* Given task
Your task is to copy the stretch of lines in the records below that begins with the line containing "for path, value" and ends with the line containing "scene.view_settings.keyframe_insert(path, frame=frame(t))", exactly as written, with nothing added.

►

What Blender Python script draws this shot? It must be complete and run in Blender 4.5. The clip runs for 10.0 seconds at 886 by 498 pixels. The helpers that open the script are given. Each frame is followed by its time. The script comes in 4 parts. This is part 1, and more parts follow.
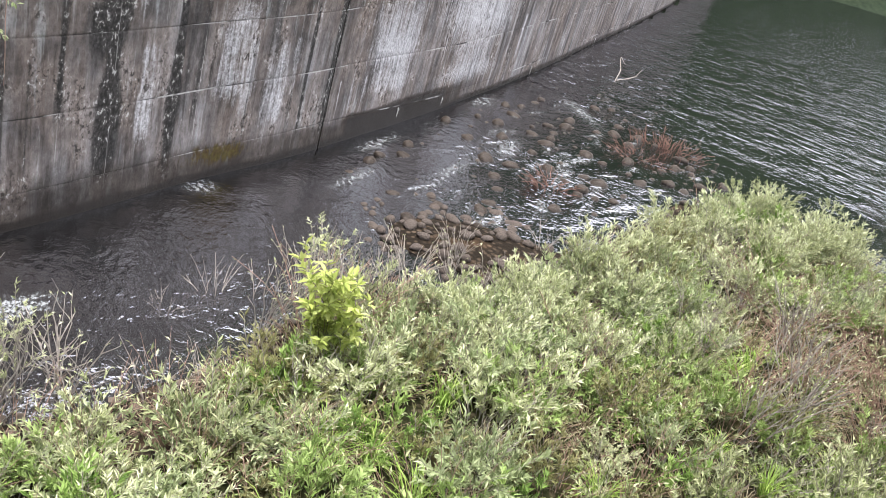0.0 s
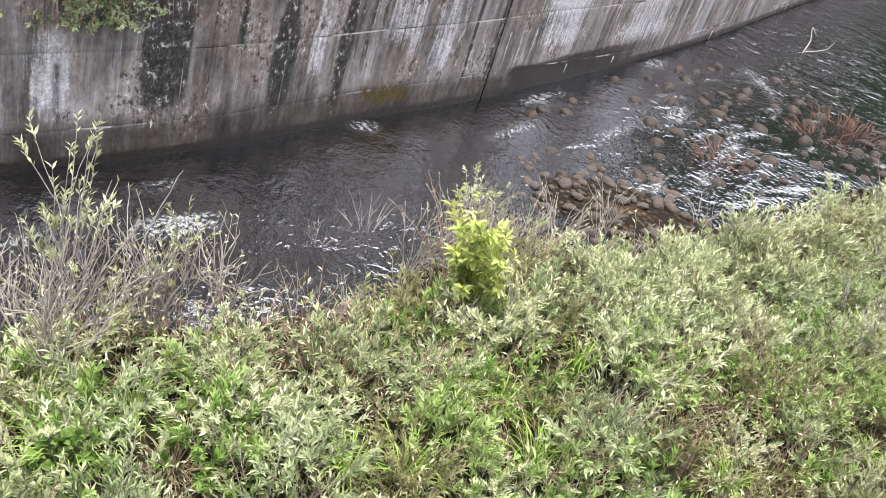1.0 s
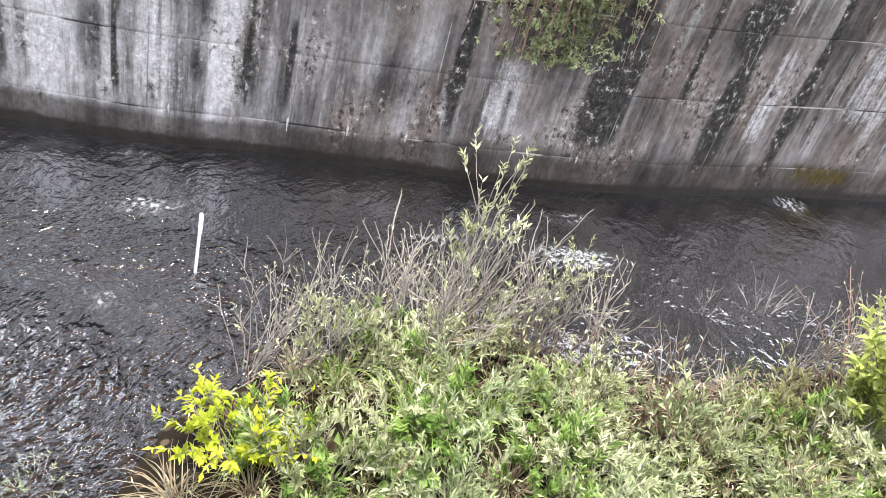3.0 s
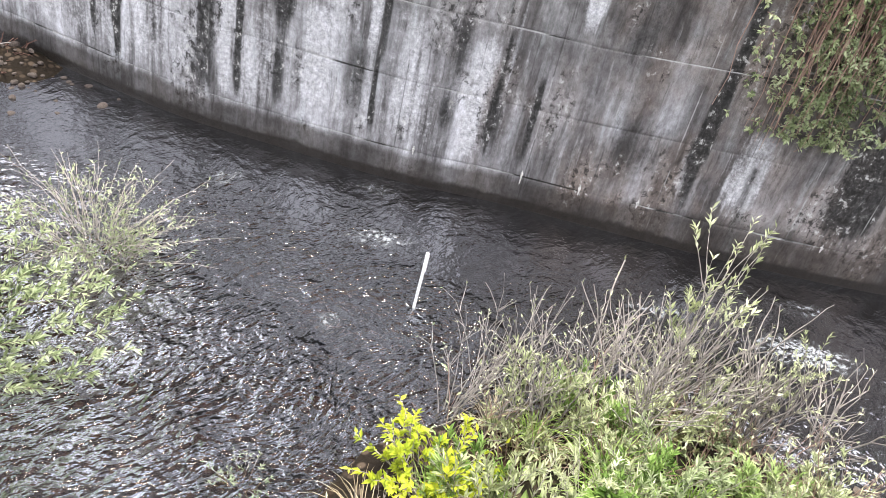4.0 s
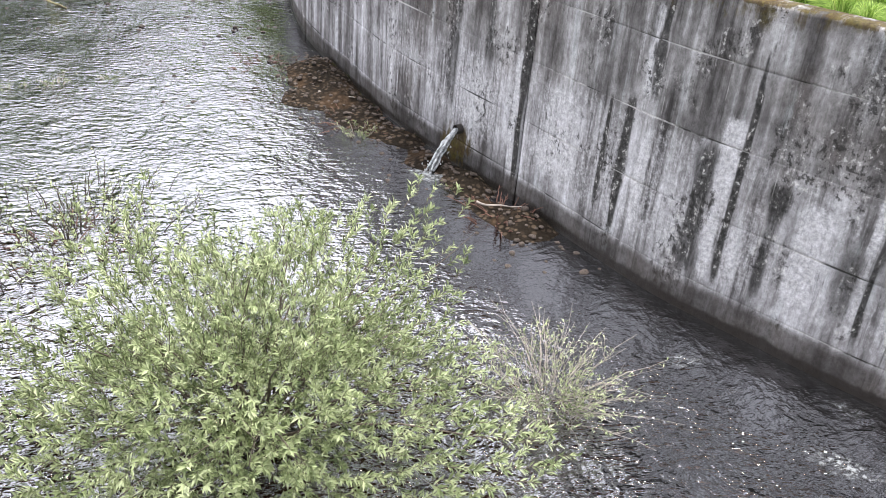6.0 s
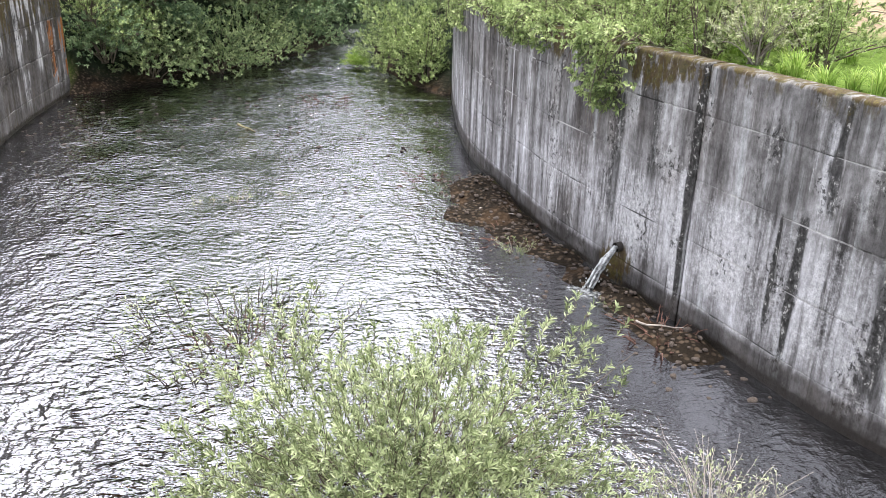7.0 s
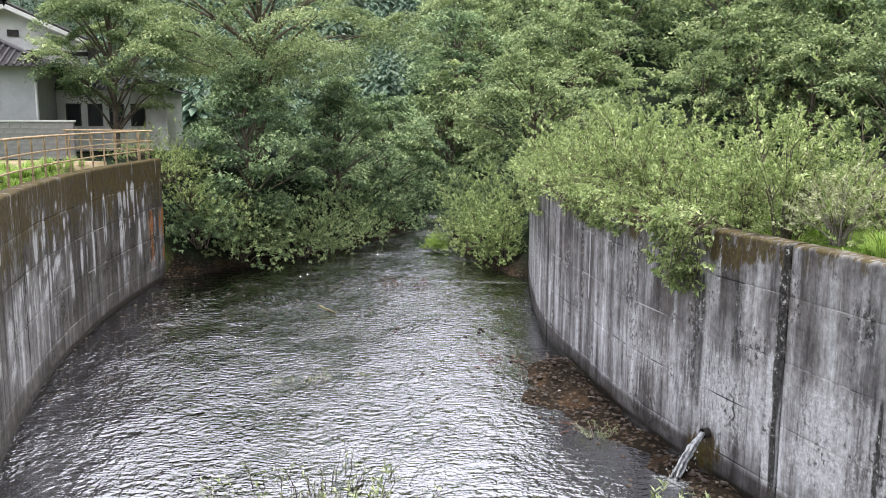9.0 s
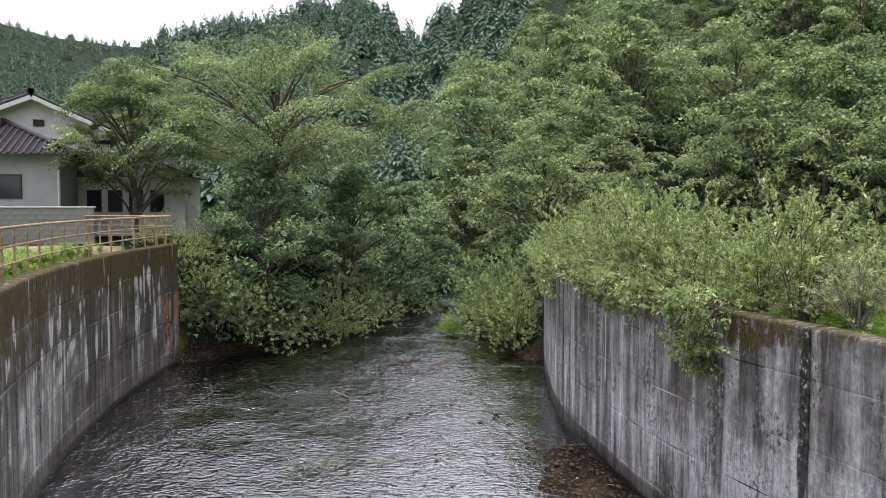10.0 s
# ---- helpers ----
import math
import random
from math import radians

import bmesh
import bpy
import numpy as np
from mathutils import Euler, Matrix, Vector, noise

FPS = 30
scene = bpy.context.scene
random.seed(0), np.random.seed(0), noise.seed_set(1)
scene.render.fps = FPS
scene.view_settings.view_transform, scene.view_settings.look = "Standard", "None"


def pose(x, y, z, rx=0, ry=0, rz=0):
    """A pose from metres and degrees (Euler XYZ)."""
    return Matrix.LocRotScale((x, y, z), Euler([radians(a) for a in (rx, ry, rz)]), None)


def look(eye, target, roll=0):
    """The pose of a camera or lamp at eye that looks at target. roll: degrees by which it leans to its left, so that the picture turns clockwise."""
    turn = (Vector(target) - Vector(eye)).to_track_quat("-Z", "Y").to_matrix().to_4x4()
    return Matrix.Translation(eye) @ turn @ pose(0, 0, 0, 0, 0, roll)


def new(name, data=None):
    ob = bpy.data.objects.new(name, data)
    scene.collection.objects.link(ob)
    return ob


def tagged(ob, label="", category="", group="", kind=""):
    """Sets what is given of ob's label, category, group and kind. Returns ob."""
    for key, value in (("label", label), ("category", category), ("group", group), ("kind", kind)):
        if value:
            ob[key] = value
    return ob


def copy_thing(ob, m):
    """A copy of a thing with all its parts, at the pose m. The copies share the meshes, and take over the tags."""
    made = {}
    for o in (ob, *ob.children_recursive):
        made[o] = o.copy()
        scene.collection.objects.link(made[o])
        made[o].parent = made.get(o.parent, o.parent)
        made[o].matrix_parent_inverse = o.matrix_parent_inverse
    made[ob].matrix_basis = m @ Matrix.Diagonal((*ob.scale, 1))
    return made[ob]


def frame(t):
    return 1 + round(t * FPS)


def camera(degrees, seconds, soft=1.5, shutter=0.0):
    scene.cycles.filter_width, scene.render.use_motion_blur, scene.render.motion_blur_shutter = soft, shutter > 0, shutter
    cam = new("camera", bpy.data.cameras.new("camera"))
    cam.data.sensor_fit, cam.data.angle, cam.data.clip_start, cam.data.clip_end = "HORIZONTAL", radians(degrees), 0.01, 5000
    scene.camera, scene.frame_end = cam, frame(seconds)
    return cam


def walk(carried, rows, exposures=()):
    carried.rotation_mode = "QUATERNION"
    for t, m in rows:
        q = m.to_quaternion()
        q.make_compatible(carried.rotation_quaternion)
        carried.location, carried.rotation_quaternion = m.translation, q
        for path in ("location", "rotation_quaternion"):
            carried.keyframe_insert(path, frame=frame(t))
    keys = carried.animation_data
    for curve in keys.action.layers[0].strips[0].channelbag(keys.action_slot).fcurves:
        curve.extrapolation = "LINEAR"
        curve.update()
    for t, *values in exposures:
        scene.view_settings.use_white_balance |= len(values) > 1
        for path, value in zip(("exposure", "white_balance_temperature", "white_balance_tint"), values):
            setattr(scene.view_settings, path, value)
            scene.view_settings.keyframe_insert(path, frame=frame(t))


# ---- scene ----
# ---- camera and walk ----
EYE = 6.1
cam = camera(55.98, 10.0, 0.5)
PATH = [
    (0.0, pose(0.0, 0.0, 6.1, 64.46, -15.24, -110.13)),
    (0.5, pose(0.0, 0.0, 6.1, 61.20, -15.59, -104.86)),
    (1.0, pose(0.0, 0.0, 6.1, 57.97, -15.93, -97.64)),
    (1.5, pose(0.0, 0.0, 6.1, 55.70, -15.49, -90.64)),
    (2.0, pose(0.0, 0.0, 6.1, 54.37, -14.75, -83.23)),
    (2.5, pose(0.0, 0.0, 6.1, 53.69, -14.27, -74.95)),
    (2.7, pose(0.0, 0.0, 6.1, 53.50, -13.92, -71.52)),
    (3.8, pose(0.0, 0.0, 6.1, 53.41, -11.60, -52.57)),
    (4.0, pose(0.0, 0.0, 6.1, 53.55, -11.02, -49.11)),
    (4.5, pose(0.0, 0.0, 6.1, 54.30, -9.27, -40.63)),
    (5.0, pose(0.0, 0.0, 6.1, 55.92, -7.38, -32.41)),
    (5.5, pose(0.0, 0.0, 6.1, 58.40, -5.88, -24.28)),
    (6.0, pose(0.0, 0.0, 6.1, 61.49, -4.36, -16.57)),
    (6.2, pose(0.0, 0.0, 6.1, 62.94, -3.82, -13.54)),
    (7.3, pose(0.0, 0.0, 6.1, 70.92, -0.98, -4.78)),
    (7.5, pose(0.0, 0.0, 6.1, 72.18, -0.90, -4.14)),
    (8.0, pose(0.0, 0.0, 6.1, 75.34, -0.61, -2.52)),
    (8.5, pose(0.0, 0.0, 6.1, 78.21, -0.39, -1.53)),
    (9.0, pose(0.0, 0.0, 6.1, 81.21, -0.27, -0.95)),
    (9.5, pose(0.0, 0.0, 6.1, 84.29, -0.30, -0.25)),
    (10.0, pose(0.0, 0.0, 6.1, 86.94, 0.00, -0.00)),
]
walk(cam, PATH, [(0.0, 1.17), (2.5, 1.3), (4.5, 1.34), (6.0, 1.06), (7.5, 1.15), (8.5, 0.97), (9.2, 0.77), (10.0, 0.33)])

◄
►

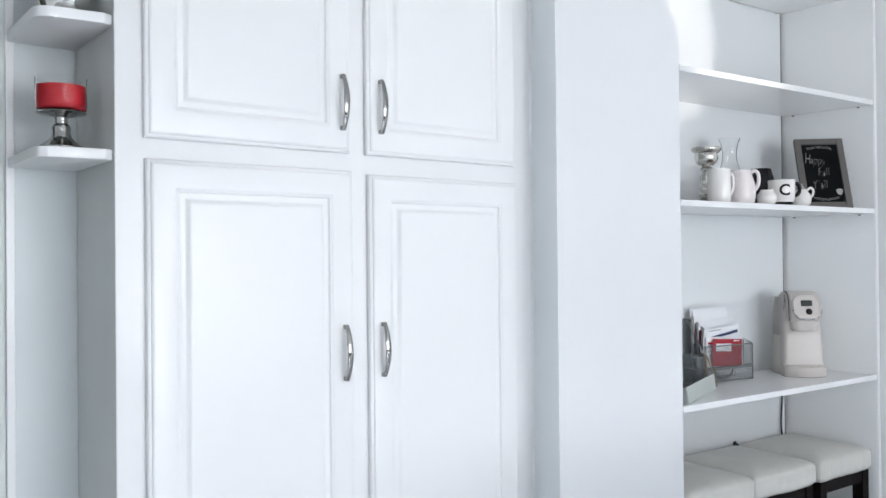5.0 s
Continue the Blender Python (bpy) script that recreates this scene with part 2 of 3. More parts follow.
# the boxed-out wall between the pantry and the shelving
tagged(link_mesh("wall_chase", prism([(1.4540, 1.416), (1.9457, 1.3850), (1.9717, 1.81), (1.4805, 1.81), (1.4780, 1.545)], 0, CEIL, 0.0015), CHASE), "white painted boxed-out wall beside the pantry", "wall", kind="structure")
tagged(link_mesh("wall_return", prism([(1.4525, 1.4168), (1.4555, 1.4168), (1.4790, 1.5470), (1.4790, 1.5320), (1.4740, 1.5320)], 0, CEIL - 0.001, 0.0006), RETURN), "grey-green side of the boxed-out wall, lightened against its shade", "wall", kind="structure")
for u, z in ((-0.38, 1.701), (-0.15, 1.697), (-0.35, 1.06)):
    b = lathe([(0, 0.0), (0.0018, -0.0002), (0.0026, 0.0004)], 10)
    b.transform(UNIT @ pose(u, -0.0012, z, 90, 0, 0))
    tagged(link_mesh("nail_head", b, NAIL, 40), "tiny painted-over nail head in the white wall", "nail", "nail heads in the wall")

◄

* Written reply
        for path, value in zip(("exposure", "white_balance_temperature", "white_balance_tint"), values):
            setattr(scene.view_settings, path, value)
            scene.view_settings.keyframe_insert(path, frame=frame(t))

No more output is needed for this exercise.